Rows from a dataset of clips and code
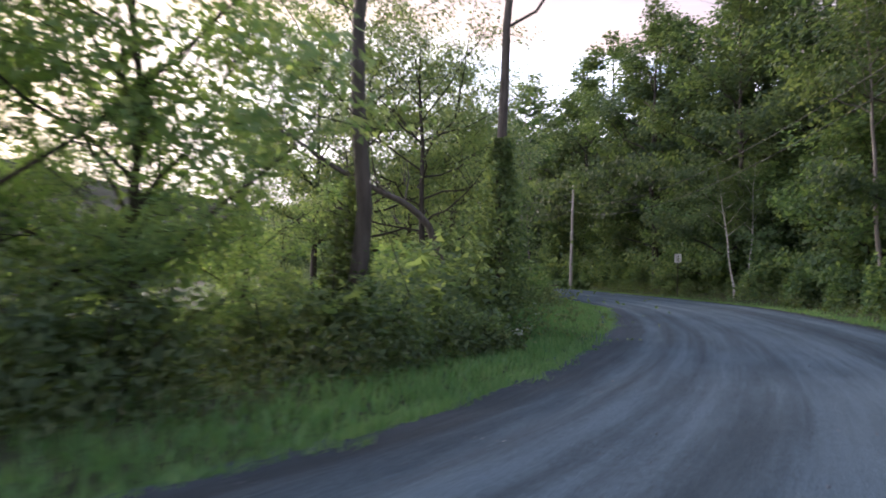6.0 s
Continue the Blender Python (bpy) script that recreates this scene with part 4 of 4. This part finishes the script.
# hill side: forest edge and slope
rng = np.random.default_rng(77)
GROUP = "trees of the hillside forest"
for row, (off, step, kinds) in enumerate(((8.0, 4.2, ("wood_c", "hemlock", "wood_a", "hemlock")), (12.0, 5.6, ("wood_a", "hemlock", "wood_b", "wood_c")), (17.5, 7.0, ("wood_b", "wood_a", "hemlock")))):
    s = 26.0
    while s < 175:
        x, y = side_point(s + rng.uniform(-1.2, 1.2), -(RIGHT_EDGE + off + rng.uniform(-1.2, 1.4)))
        kind = kinds[rng.integers(len(kinds))]
        k = min(1.0, max(0.0, (y - 68.0) / 44.8))
        if 60 < y < 118 and math.hypot(x - 29.2 + 16.7 * k, y - 68 - 44.8 * k) < (5.2 if row == 0 else 4.6):
            s += 1.5
            continue
        label = "dark layered hemlock on the wooded slope" if kind == "hemlock" else "leafy broadleaf tree on the wooded slope"
        if row < 2 and 62 < s < 104:
            kind = "hemlock_near" if kind == "hemlock" else "wood_near"
        put(kind, x, y, rng.uniform(0.95, 1.25) * (0.60 if s < 62 else 0.76 if s < 76 else (0.9 if row == 0 else 1.03) if s < 95 else 1.08 if s < 116 else 0.84), rng.uniform(0, 360), label, group=GROUP)
        s += step * rng.uniform(0.75, 1.25)
for off, lo, hi, step in ((3.9, 0.5, 0.9, 2.6), (6.4, 0.9, 1.5, 3.2), (10.0, 1.4, 2.2, 5.0)):
    s = 34.0
    while s < 165:
        x, y = side_point(s, -(RIGHT_EDGE + off + rng.uniform(-0.5, 0.7)))
        if math.hypot(x - 21.0, y - 101.3) > 1.6 and math.hypot(x - 12.5, y - 112.8) > 1.3:
            put("forest_bush", x, y, rng.uniform(lo, hi), rng.uniform(0, 360), "leafy bush at the foot of the wooded slope", "bush", "bushes along the forest edge")
        s += step * rng.uniform(0.75, 1.3)
s = 40.0
while s < 150:
    x, y = side_point(s, -(RIGHT_EDGE + 6.6 + rng.uniform(-0.7, 1.2)))
    k = min(1.0, max(0.0, (y - 68.0) / 44.8))
    if math.hypot(x - 21.0, y - 101.3) > 3.0 and math.hypot(x - 29.2 + 16.7 * k, y - 68 - 44.8 * k) > 1.2:
        kind = ("edge_tree", "edge_hemlock")[rng.random() < 0.45]
        put(kind, x, y, rng.uniform(0.7, 1.15), rng.uniform(0, 360), "young hemlock feathered to the ground at the forest edge" if kind == "edge_hemlock" else "young leafy tree feathered to the ground at the forest edge", group="young trees along the forest edge")
    s += 3.1 * rng.uniform(0.75, 1.3)
s = 90.0
while s < 138:
    x, y = side_point(s, -(RIGHT_EDGE + 5.6 + rng.uniform(-0.4, 0.9)))
    if math.hypot(x - 21.0, y - 101.3) > 2.2 and math.hypot(x - 12.5, y - 113.1) > 1.6:
        put("edge_tree", x, y, rng.uniform(0.7, 1.2), rng.uniform(0, 360), "young leafy tree feathered to the ground at the forest edge", group="young trees along the forest edge")
    s += 2.7 * rng.uniform(0.75, 1.3)
for x, y, q in ((13.4, 112.7, 0.42), (12.2, 113.5, 0.4), (21.7, 100.6, 0.42), (20.5, 101.9, 0.38), (28.9, 67.4, 0.45)):
    put("forest_bush", x, y, q, x * 29, "leafy bush at the foot of a roadside post", "bush", "bushes along the forest edge")
for x, y, k, q in ((33.5, 74.0, "wood_near", 1.0), (36.0, 67.0, "wood_near", 0.95), (31.0, 84.5, "wood_near", 1.1), (15.2, 119.0, "wood_b", 1.15), (19.5, 107.5, "wood_near", 1.15), (24.2, 98.8, "wood_near", 1.05), (22.0, 114.5, "wood_b", 1.1), (26.5, 104.0, "wood_a", 1.1), (10.5, 127.5, "wood_a", 1.1), (6.3, 127.5, "wood_b", 1.12), (0.5, 133.0, "wood_a", 0.86), (-6.5, 140.0, "wood_b", 0.76), (-15.0, 149.0, "wood_a", 0.8), (12.6, 122.5, "wood_a", 1.25), (19.5, 112.5, "wood_b", 1.12), (17.8, 117.0, "hemlock", 1.15)):
    put(k, x, y, q, x * 37, "tall broad forest tree above the bend", group=GROUP)
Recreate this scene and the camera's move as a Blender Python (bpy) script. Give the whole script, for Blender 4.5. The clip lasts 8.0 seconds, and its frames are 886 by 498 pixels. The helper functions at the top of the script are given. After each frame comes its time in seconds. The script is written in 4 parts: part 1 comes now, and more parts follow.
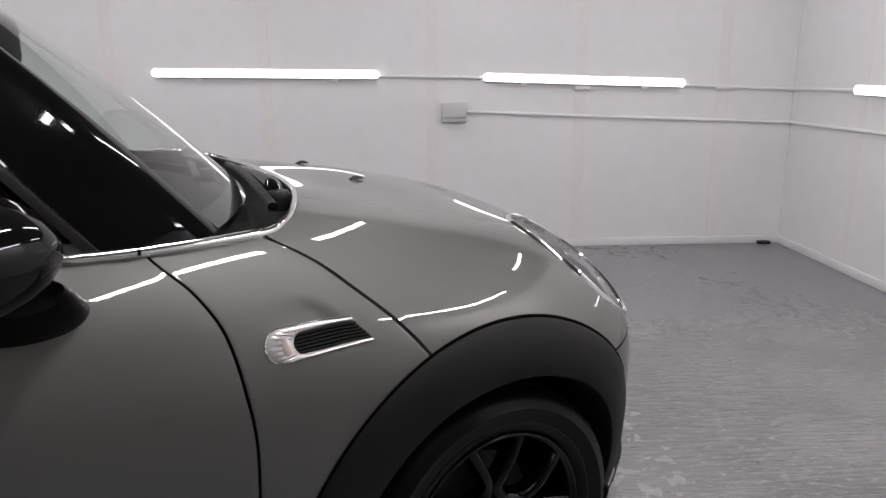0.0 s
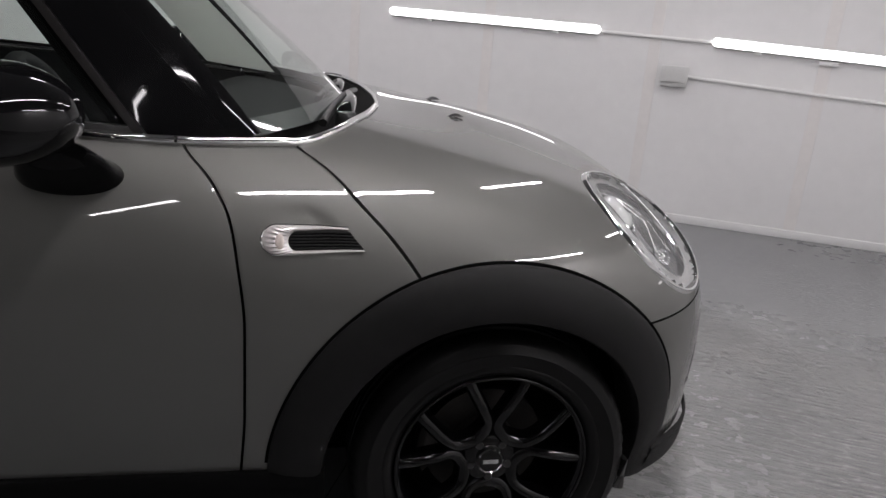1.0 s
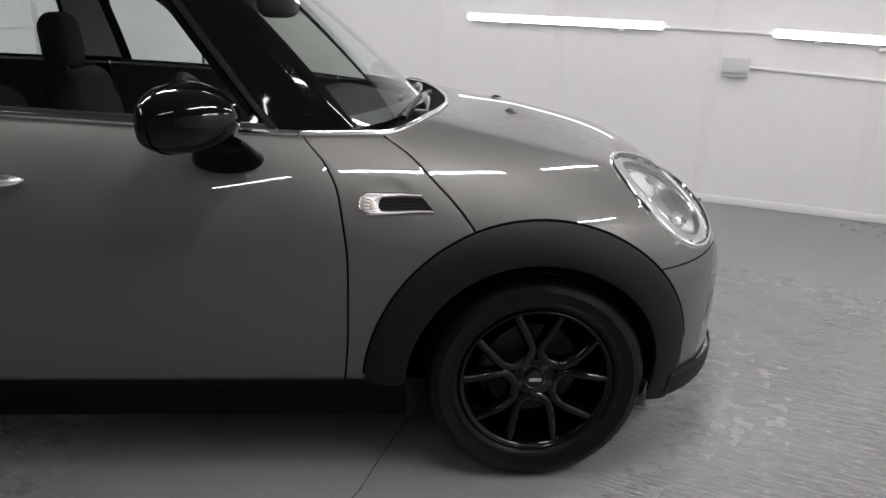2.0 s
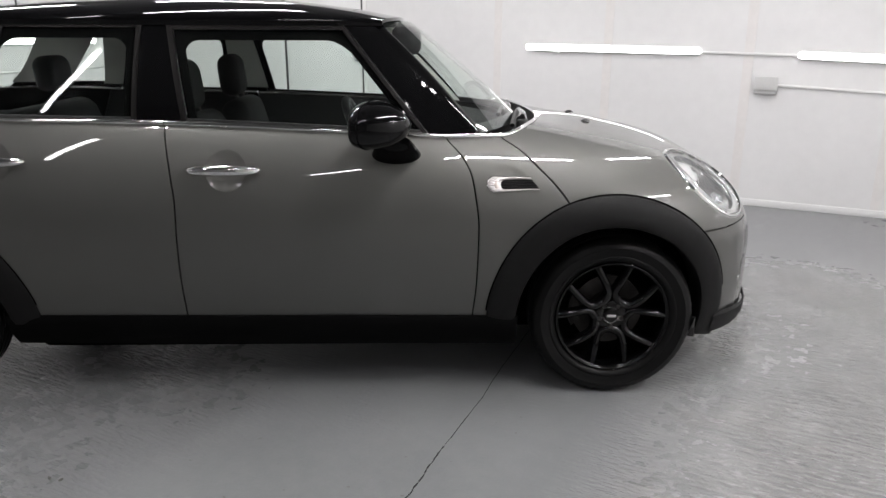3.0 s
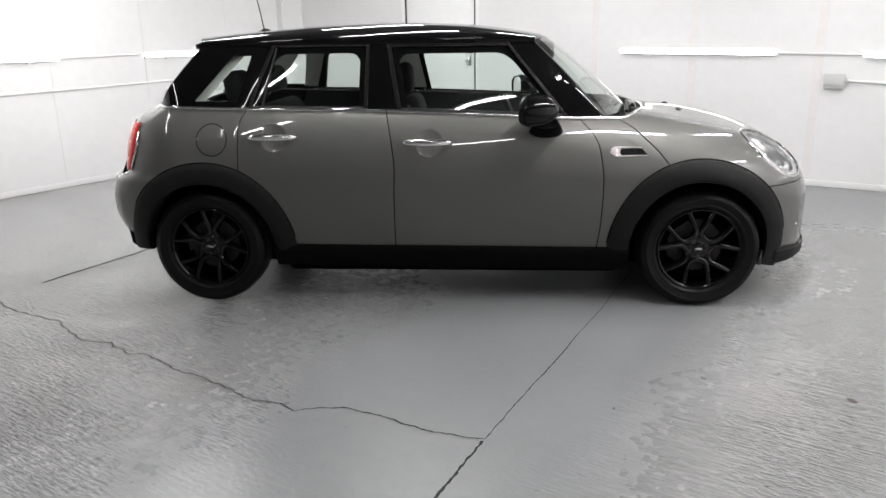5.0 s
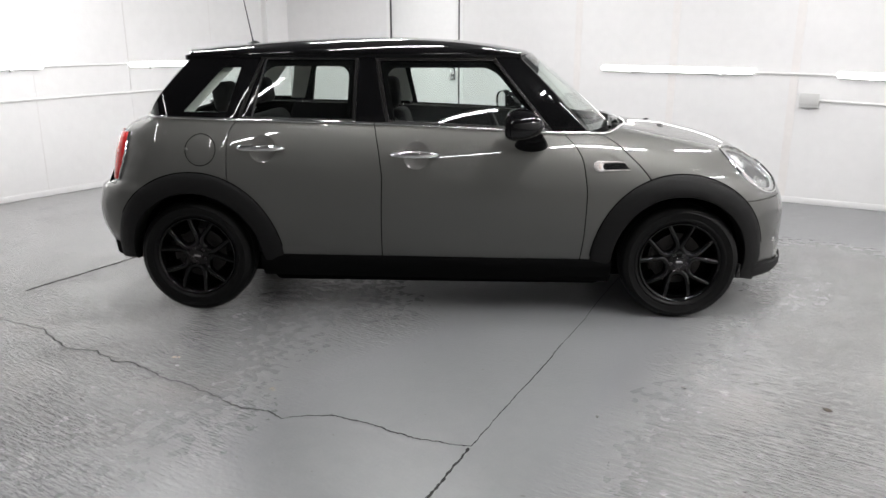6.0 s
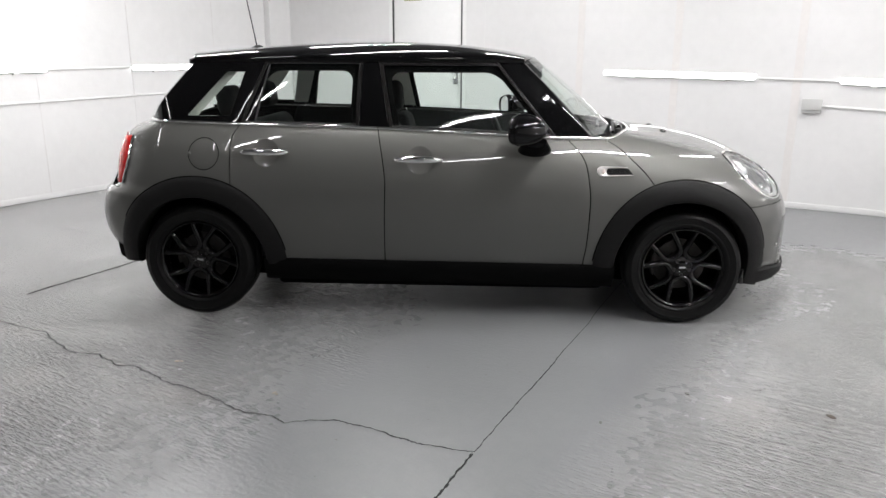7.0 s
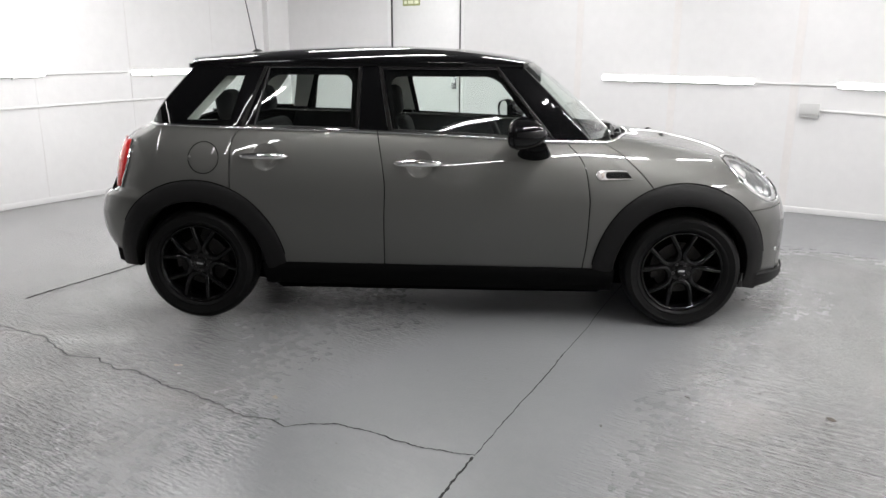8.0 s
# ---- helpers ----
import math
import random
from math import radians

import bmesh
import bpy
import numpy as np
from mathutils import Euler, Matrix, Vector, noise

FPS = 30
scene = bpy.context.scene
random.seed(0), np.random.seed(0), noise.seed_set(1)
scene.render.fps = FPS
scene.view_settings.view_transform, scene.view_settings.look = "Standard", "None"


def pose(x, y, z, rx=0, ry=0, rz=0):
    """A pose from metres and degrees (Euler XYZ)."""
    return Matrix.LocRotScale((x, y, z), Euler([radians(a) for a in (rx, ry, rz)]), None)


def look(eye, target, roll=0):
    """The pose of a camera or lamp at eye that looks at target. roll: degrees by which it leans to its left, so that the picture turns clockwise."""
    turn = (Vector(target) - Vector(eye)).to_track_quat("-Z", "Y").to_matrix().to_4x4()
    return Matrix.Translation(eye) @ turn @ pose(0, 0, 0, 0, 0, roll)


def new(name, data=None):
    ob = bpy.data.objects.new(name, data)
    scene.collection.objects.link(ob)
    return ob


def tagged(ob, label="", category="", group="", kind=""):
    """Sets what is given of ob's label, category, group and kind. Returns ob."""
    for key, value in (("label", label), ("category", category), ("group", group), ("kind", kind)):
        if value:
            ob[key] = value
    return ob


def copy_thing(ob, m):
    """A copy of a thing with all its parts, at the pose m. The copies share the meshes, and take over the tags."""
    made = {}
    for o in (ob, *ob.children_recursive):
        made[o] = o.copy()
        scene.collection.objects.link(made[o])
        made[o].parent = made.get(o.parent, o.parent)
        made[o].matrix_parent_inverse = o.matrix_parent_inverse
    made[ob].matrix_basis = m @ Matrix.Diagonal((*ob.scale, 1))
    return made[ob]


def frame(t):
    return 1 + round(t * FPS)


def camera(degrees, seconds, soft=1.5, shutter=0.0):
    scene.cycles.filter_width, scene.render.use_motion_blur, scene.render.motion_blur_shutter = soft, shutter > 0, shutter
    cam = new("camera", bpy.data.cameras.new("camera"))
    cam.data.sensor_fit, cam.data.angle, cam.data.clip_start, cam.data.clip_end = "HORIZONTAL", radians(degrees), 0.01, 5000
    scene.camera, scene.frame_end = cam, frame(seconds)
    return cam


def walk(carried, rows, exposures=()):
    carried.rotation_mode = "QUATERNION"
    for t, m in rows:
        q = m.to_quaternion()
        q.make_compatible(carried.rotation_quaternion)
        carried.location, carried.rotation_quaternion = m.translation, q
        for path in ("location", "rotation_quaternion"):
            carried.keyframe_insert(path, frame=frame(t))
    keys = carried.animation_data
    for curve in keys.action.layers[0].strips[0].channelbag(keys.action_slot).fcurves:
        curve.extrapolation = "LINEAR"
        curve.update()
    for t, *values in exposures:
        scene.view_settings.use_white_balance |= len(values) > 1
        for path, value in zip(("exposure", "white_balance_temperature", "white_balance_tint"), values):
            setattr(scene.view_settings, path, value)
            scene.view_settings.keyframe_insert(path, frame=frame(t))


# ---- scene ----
cam = camera(62.0, 8.0)
PATH = [
    (0, (1.118, -2.141, 1.233), (1.23, -0.203, 0.754), -0.2),
    (0.2, (1.225, -2.127, 1.229), (1.14, -0.186, 0.757), 1.5),
    (0.5, (1.373, -2.148, 1.224), (1.026, -0.249, 0.699), 4.9),
    (0.8, (1.502, -2.164, 1.22), (1.009, -0.318, 0.629), 4.7),
    (1, (1.573, -2.158, 1.218), (1.017, -0.336, 0.609), 4.4),
    (1.5, (1.725, -2.28, 1.239), (1.096, -0.473, 0.658), 4.1),
    (2, (1.803, -2.57, 1.278), (1.028, -0.836, 0.651), 1.7),
    (2.2, (1.812, -2.714, 1.294), (0.967, -1.015, 0.661), 0.7),
    (3.3, (1.953, -3.624, 1.339), (1.064, -1.918, 0.795), -0.2),
    (3.5, (1.97, -3.785, 1.37), (1.041, -2.103, 0.816), -0.3),
    (4, (2.006, -4.142, 1.384), (0.996, -2.497, 0.86), -0.5),
    (4.5, (2.119, -4.405, 1.385), (1.075, -2.778, 0.876), -1.1),
    (4.7, (2.167, -4.477, 1.375), (1.119, -2.868, 0.815), -1.1),
    (5.8, (2.177, -4.614, 1.377), (1.148, -2.98, 0.853), -0.2),
    (6, (2.175, -4.614, 1.378), (1.171, -2.964, 0.857), -0.0),
    (6.5, (2.162, -4.616, 1.385), (1.176, -2.955, 0.867), 0.4),
    (7, (2.164, -4.618, 1.382), (1.157, -2.967, 0.871), 0.2),
    (7.5, (2.169, -4.622, 1.376), (1.154, -2.974, 0.875), 0.1),
    (8, (2.158, -4.625, 1.376), (1.154, -2.968, 0.878), 0.2),
]
EXPOSURES = [(0.0, 0.06, 6500, 16), (0.5, -0.10, 6500, 16), (1.0, 0.0, 6500, 15), (1.5, 0.20, 6500, 14), (2.0, 0.38, 6500, 13), (3.5, 0.75, 6500, 11), (4.5, 0.88, 6500, 10), (8.0, 0.86, 6500, 10)]
walk(cam, [(t, look(eye, target, roll)) for t, eye, target, roll in PATH], EXPOSURES)

# ---------------------------------------------------------------- world, lamps
world = bpy.data.worlds.new("world")
world.use_nodes = True
world.node_tree.nodes["Background"].inputs[0].default_value = (0.9, 0.95, 1.0, 1)
world.node_tree.nodes["Background"].inputs[1].default_value = 0.0
scene.world = world
GLOW, GLOW_TOP = 4.5, (28.0, 114.0, 52.0)

# room, in metres: the long wall faces the car's far side
BACK, RIGHT, LEFT, REAR, HIGH = 2.875, 3.82, -4.83, -6.4, 2.55


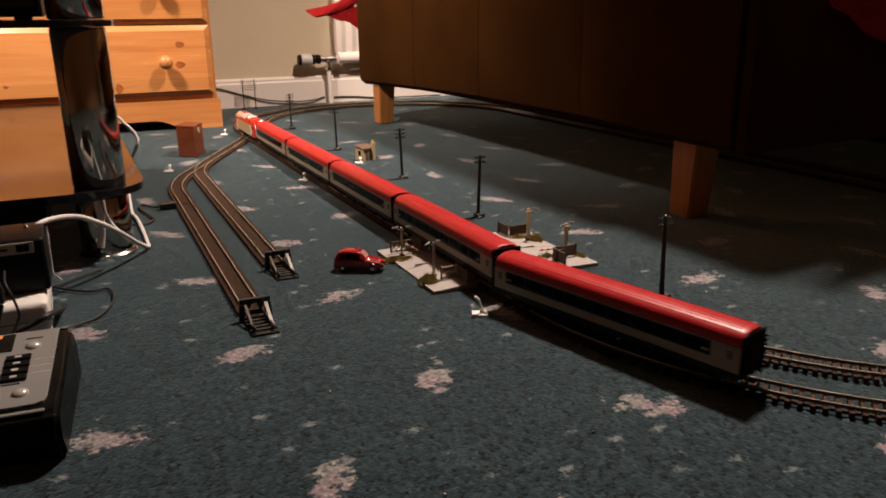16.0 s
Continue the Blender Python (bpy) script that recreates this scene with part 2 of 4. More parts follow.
UNDER = varied("black_lining", (0.01, 0.009, 0.008), 0.9, amount=0.3, scale=40)
BLACK_GLOSS = varied("black_lacquer", (0.008, 0.008, 0.009), 0.07, spec=0.6, amount=0.2, scale=20, bump=0.0)
BLACK_GLASS = varied("black_glass", (0.006, 0.006, 0.007), 0.10, spec=0.65, amount=0.2, scale=20, bump=0.0)
CHROME = varied("polished_chrome", (0.86, 0.84, 0.81), 0.16, 1.0, amount=0.08, scale=30, bump=0.03)
BLACK_PLASTIC = varied("black_plastic", (0.006, 0.006, 0.0065), 0.40, spec=0.10, amount=0.3, scale=50, bump=0.1)
WHITE_PLASTIC = varied("white_plastic", (0.50, 0.485, 0.46), 0.38, amount=0.06, scale=40, bump=0.05)
GREY_PANEL = varied("grey_panel_plastic", (0.20, 0.195, 0.19), 0.4, amount=0.08, scale=40, bump=0.08)
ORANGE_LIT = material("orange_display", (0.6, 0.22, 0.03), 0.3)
ORANGE_LIT.node_tree.nodes["Principled BSDF"].inputs["Emission Color"].default_value = (1.0, 0.38, 0.06, 1)
ORANGE_LIT.node_tree.nodes["Principled BSDF"].inputs["Emission Strength"].default_value = 0.25
# One rail metal in two tones: sides dark as shaded, top bright as lit.
RAIL_DARK = varied("shade_dark_rail", (0.052, 0.037, 0.027), 0.45, 0.25, amount=0.35, scale=45, bump=0.1)
RAIL_STEEL = varied("nickel_silver_rail", (0.47, 0.41, 0.335), 0.33, 0.5, amount=0.25, scale=45, bump=0.08)
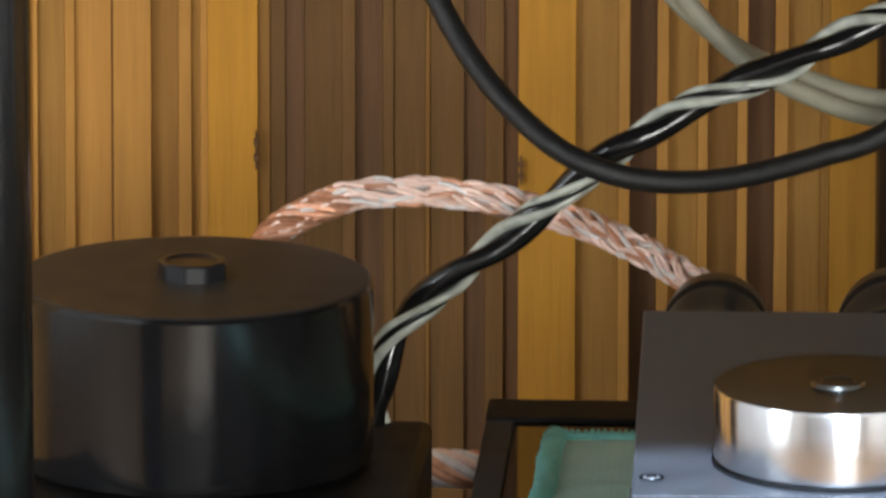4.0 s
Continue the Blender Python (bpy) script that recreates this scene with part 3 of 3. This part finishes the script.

Problem details:
Each line from the one containing "4. More parts follow." through the last line of the listing is to be given again exactly, with no pictures and no other lines.

Solution for this problem:
Continue the Blender Python (bpy) script that recreates this scene with part 2 of 4. More parts follow.
UNDER = varied("black_lining", (0.01, 0.009, 0.008), 0.9, amount=0.3, scale=40)
BLACK_GLOSS = varied("black_lacquer", (0.008, 0.008, 0.009), 0.07, spec=0.6, amount=0.2, scale=20, bump=0.0)
BLACK_GLASS = varied("black_glass", (0.006, 0.006, 0.007), 0.10, spec=0.65, amount=0.2, scale=20, bump=0.0)
CHROME = varied("polished_chrome", (0.86, 0.84, 0.81), 0.16, 1.0, amount=0.08, scale=30, bump=0.03)
BLACK_PLASTIC = varied("black_plastic", (0.006, 0.006, 0.0065), 0.40, spec=0.10, amount=0.3, scale=50, bump=0.1)
WHITE_PLASTIC = varied("white_plastic", (0.50, 0.485, 0.46), 0.38, amount=0.06, scale=40, bump=0.05)
GREY_PANEL = varied("grey_panel_plastic", (0.20, 0.195, 0.19), 0.4, amount=0.08, scale=40, bump=0.08)
ORANGE_LIT = material("orange_display", (0.6, 0.22, 0.03), 0.3)
ORANGE_LIT.node_tree.nodes["Principled BSDF"].inputs["Emission Color"].default_value = (1.0, 0.38, 0.06, 1)
ORANGE_LIT.node_tree.nodes["Principled BSDF"].inputs["Emission Strength"].default_value = 0.25
# One rail metal in two tones: sides dark as shaded, top bright as lit.
RAIL_DARK = varied("shade_dark_rail", (0.052, 0.037, 0.027), 0.45, 0.25, amount=0.35, scale=45, bump=0.1)
RAIL_STEEL = varied("nickel_silver_rail", (0.47, 0.41, 0.335), 0.33, 0.5, amount=0.25, scale=45, bump=0.08)
4.0 s
Continue the Blender Python (bpy) script that recreates this scene with part 3 of 3. This part finishes the script.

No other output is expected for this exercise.